The shooting happened about 5 p.m. during afternoon rush hour along heavily traveled Broad River Road at Whitehurst Road.

Groubert was fired by the Highway Patrol shortly afterward for misreading that Jones was a threat, using too much force for too long and violating several patrol agency policies, according to the S.C. Department of Public Safety, the patrol's parent agency.

Groubert also was charged with assault and battery of a high and aggravated nature. Second-degree assault and battery is punishable by up to three years in prison and a fine of up to $2,500. When a deadly weapon is used, the law requires the sentenced to be at least three months to a year and/or a fine of $200.

First-degree assault and battery is a felony that carries up to 20 years if the attack causes great bodily injury or death.
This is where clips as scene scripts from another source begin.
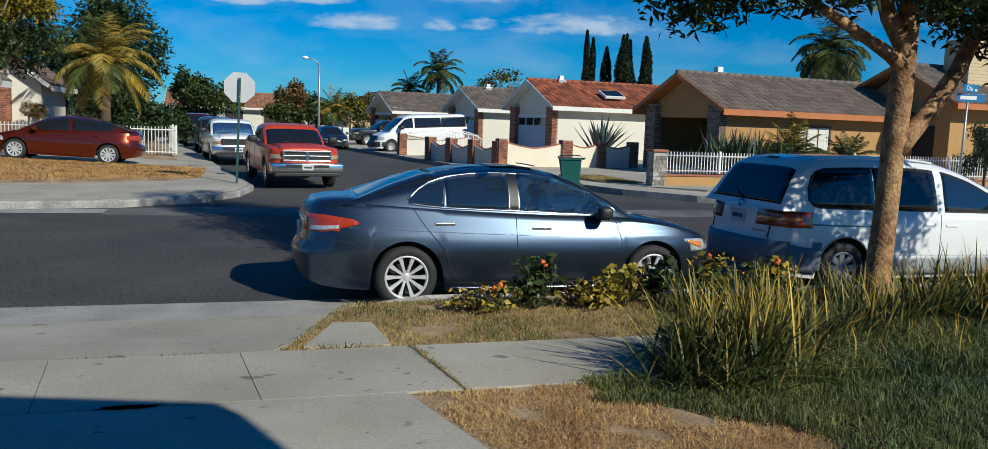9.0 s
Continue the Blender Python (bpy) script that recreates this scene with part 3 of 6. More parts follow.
def grid_part(name, P, na, nb, material, parent, label="", off=0.0, thick=0.0, smooth=True):
    """A patch P(a, b) with a, b from 0 to 1, lifted off its surface, with a skirt of some thickness."""
    A = [[Vector(P(i / na, j / nb)) for j in range(nb + 1)] for i in range(na + 1)]
    if off or thick:
        N = []
        for i in range(na + 1):
            r = []
            for j in range(nb + 1):
                da = A[min(i + 1, na)][j] - A[max(i - 1, 0)][j]
                db = A[i][min(j + 1, nb)] - A[i][max(j - 1, 0)]
                n = da.cross(db)
                n = n.normalized() if n.length > 1e-9 else Vector((0, 0, 1))
                c = A[i][j] - Vector((A[i][j].x * 0.75, 0, 0.62))
                r.append(n if n.dot(c) > 0 else -n)
            N.append(r)
    else:
        N = None
    verts, faces = [], []
    for i in range(na + 1):
        for j in range(nb + 1):
            verts.append(A[i][j] + (N[i][j] * off if N else Vector()))
    idx = lambda i, j: i * (nb + 1) + j
    for i in range(na):
        for j in range(nb):
            faces.append((idx(i, j), idx(i + 1, j), idx(i + 1, j + 1), idx(i, j + 1)))
    if thick:
        ring = [(i, 0) for i in range(na)] + [(na, j) for j in range(nb)] + [(i, nb) for i in range(na, 0, -1)] + [(0, j) for j in range(nb, 0, -1)]
        base = len(verts)
        for i, j in ring:
            verts.append(A[i][j] + N[i][j] * (off - thick))
        m = len(ring)
        for k in range(m):
            a, b = ring[k], ring[(k + 1) % m]
            faces.append((idx(*a), idx(*b), base + (k + 1) % m, base + k))
    bm = bmesh.new()
    vs = [bm.verts.new(v) for v in verts]
    for f in faces:
        try:
            bm.faces.new([vs[i] for i in f])
        except ValueError:
            pass
    bmesh.ops.remove_doubles(bm, verts=bm.verts, dist=0.0004)
    return part(name, bm, material, parent, label, smooth)


class Car:
    """A body lofted round its plan, with wheel arches; a domed cabin; patches of glass, lamps and trim that lie on them.
    x runs to the front, y to its left, z up from the road."""

    def __init__(self, name, m, label, category, spec):
        self.s = spec
        self.root = thing(name, m, label, category)
        self.top, self.roof = curve(spec["top"]), curve(spec["roof"])
        self.inset = curve(spec["inset"])
        self.belt_w = spec["W"] - self.inset(self.top(0)) - spec.get("shelf", 0.02)
        self.low = curve(spec["low"])

    def plan_y(self, x):
        s = self.s
        h = s["L"] / 2
        n = s["nf"] if x > 0 else s["nr"]
        return s["W"] * max(1 - min(abs(x) / h, 1) ** n, 0) ** (1 / s.get("m", 2.6))

    def plan_x(self, y, front):
        s = self.s
        n = s["nf"] if front else s["nr"]
        return (1 if front else -1) * s["L"] / 2 * max(1 - min(abs(y) / s["W"], 1) ** s.get("m", 2.6), 0) ** (1 / n)

    def bottom(self, x):
        z = self.low(x)
        for ax in self.s["axles"]:
            r, d = self.s["arch"], abs(x - ax)
            if d < r:
                z = max(z, self.s["R"] + math.sqrt(r * r - d * d))
        return z

    def lean(self, x, z):
        """How far the ends lean in at height z."""
        f = self.s["front_lean" if x > 0 else "rear_lean"]
        return f(z)

    def shell(self, x, y, z):
        """The point of the body at a place of the plan's edge, drawn in at height z."""
        s = self.s
        k = 1 - self.inset(z) / s["W"]
        e = (abs(x) / (s["L"] / 2)) ** 6
        k *= 1 - s.get("barrel", 0.0) * (x / (s["L"] / 2)) ** 2
        return Vector((x - math.copysign(self.lean(x, z) * e, x), y * k, z))

    def side(self, x, z, sgn):
        s = self.s
        y = self.plan_y(x) * (1 - s.get("barrel", 0.0) * (x / (s["L"] / 2)) ** 2)
        return Vector((x, sgn * y * (1 - self.inset(z) / s["W"]), z))

    def end(self, y, z, front):
        x = self.plan_x(y, front)
        return self.shell(x, y, z)

    def cab(self, x, z, sgn):
        zb, zr = self.top(x) - 0.02, self.roof(x)
        u = min(max((z - zb) / max(zr - zb, 1e-4), 0), 1)
        e = self.s.get("cab_m", 4.0)
        y = self.cab_w(x) * (1 - u ** e) ** (1 / e) - self.s["tumble"] * (z - zb)
        return Vector((x, sgn * y, z))

    def cab_w(self, x):
        a, b = self.s["roof"][0][0], self.s["roof"][-1][0]
        t = (x - (a + b) / 2) / ((b - a) / 2)
        return self.belt_w * (1 - self.s.get("taper", 0.10) * abs(t) ** 3)

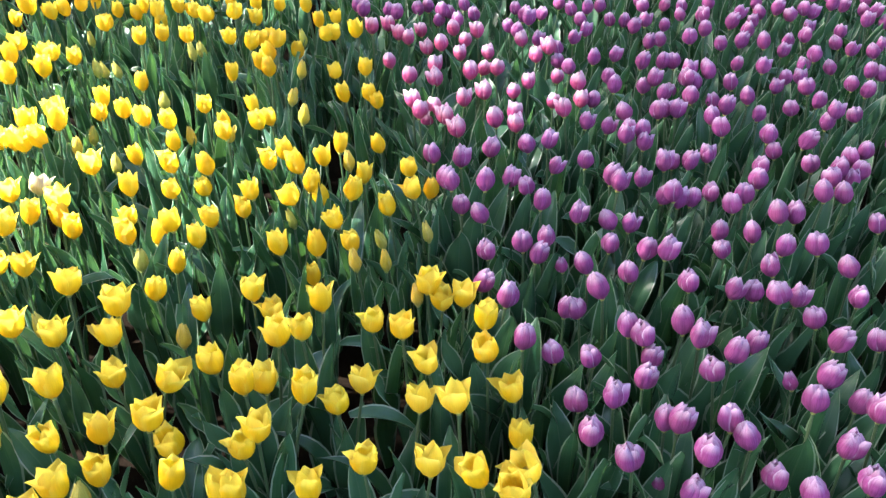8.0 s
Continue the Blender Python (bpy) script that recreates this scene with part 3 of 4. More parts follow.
join_later("yellow_tulip_bed", yellow_open, [
    (-0.888, 2.638, 0.429), (1.684, 2.390, 0.447), (0.832, 2.760, 0.448), (1.037, 2.703, 0.467), (0.289, 2.843, 0.425), (0.715, 2.792, 0.439),
    (-1.026, 2.603, 0.459), (0.601, 2.825, 0.454), (-0.141, 2.850, 0.417), (-0.651, 2.753, 0.436), (0.025, 2.865, 0.464), (-0.186, 2.851, 0.462),
    (-0.490, 2.805, 0.457), (-1.264, 2.520, 0.433), (1.047, 2.750, 0.419), (1.348, 2.638, 0.427), (-1.122, 2.606, 0.451), (-0.518, 2.820, 0.445),
    (-1.157, 2.591, 0.415), (0.267, 2.896, 0.471), (1.437, 2.607, 0.459), (-0.919, 2.708, 0.452), (1.399, 2.647, 0.464), (-1.428, 2.469, 0.459),
    (-0.952, 2.714, 0.463), (-1.254, 2.575, 0.456), (0.598, 2.896, 0.466), (-0.289, 2.899, 0.437), (-0.424, 2.884, 0.458), (0.663, 2.902, 0.468),
])
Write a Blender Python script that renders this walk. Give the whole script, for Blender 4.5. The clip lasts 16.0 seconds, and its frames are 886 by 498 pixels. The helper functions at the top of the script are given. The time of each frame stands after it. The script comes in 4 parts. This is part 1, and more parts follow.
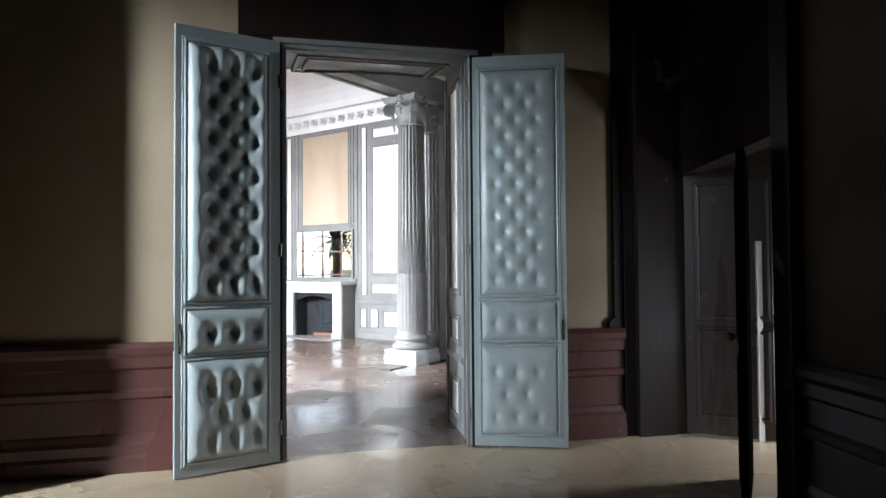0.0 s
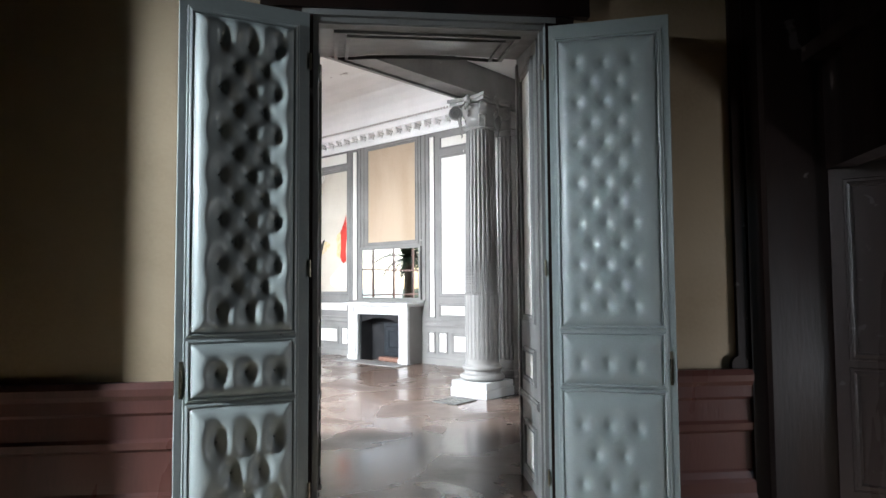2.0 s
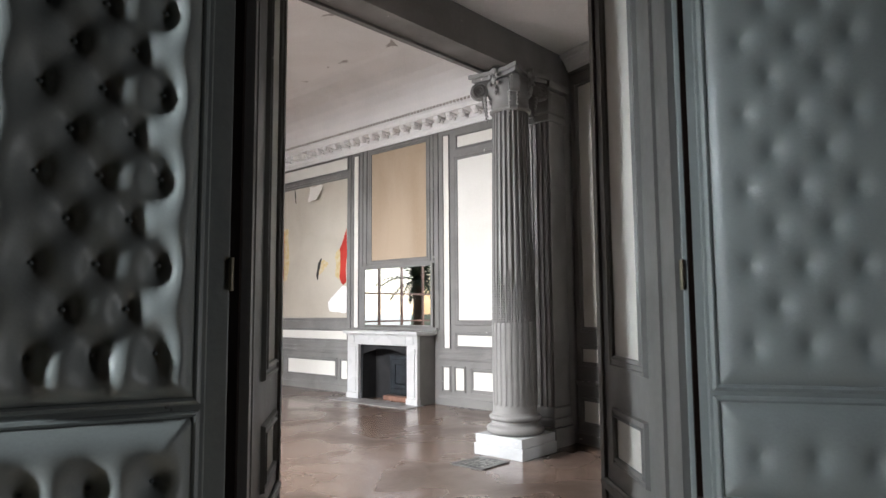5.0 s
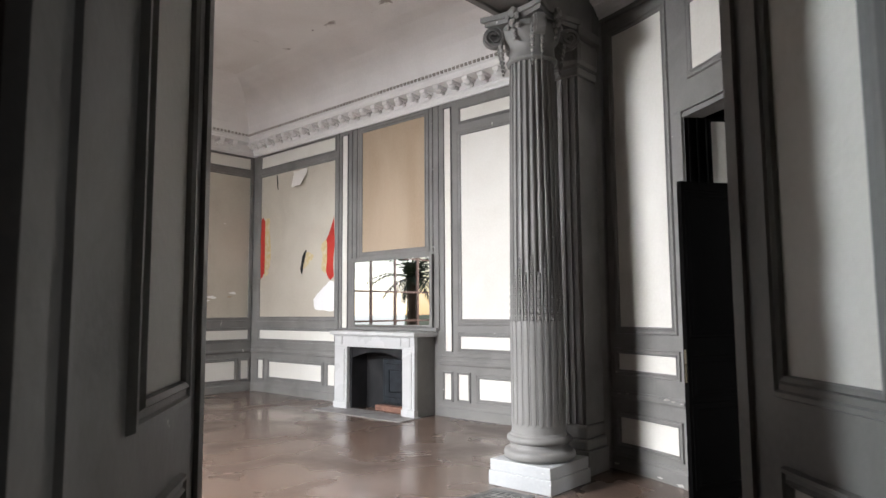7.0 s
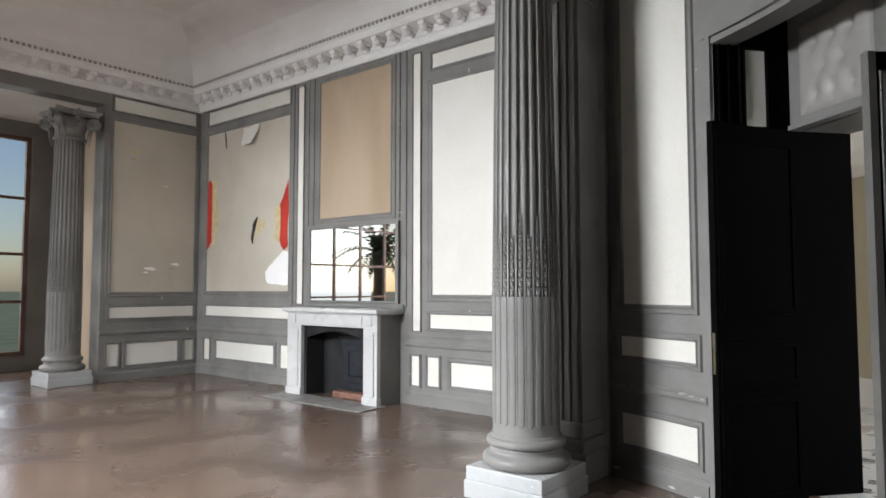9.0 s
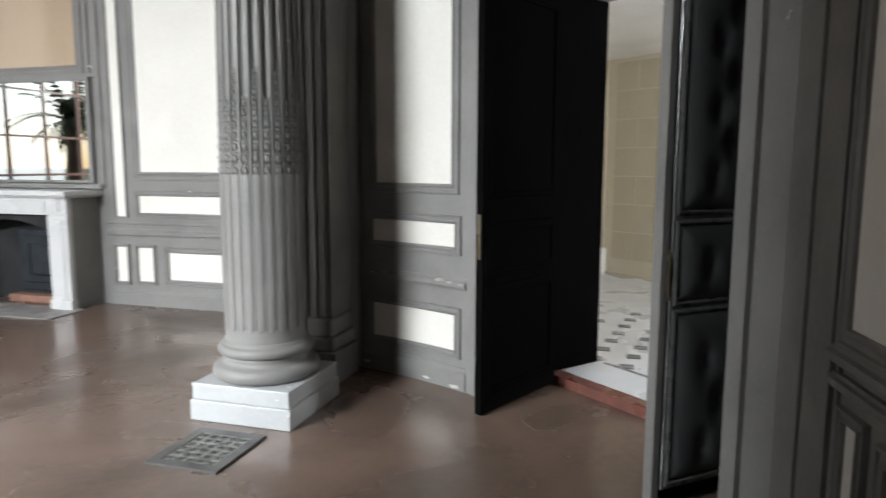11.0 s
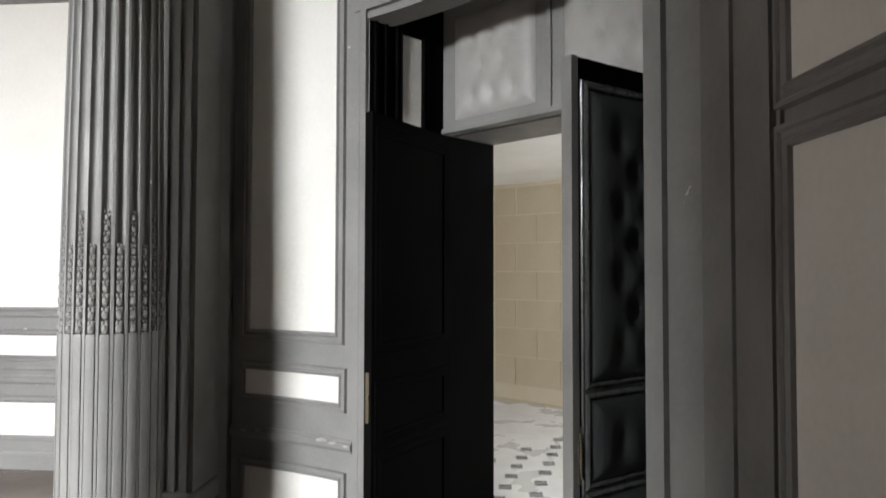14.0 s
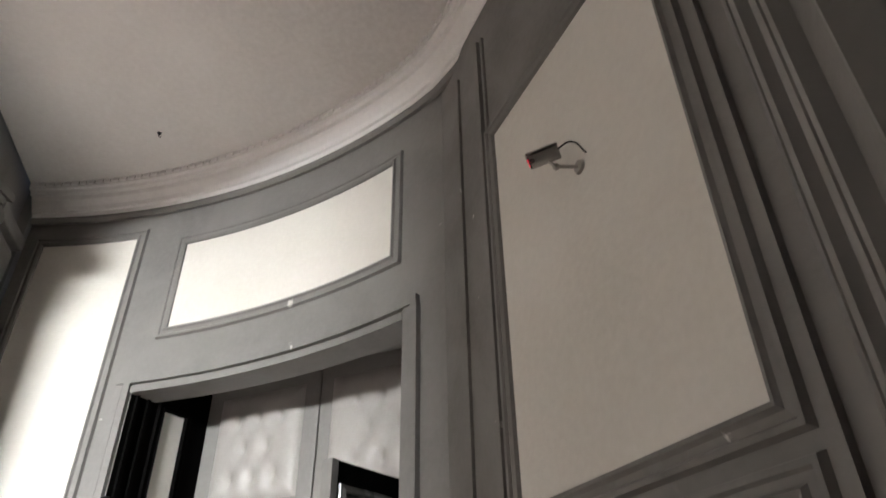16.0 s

The case has not been set for a trial, a spokeswoman for the 5th Circuit prosecutor's office said.

Groubert had been involved in another shooting incident about two years before the encounter with Jones. In August 2012, he was part of a car chase along two interstates and into Five Points. In that confrontation, the driver fired at Groubert and another trooper in the parking lot of the Wells Fargo Bank before the bank had opened for the day.

The gunman, Scott Parker Hanson, was wounded and in 2013 convicted of attempted murder.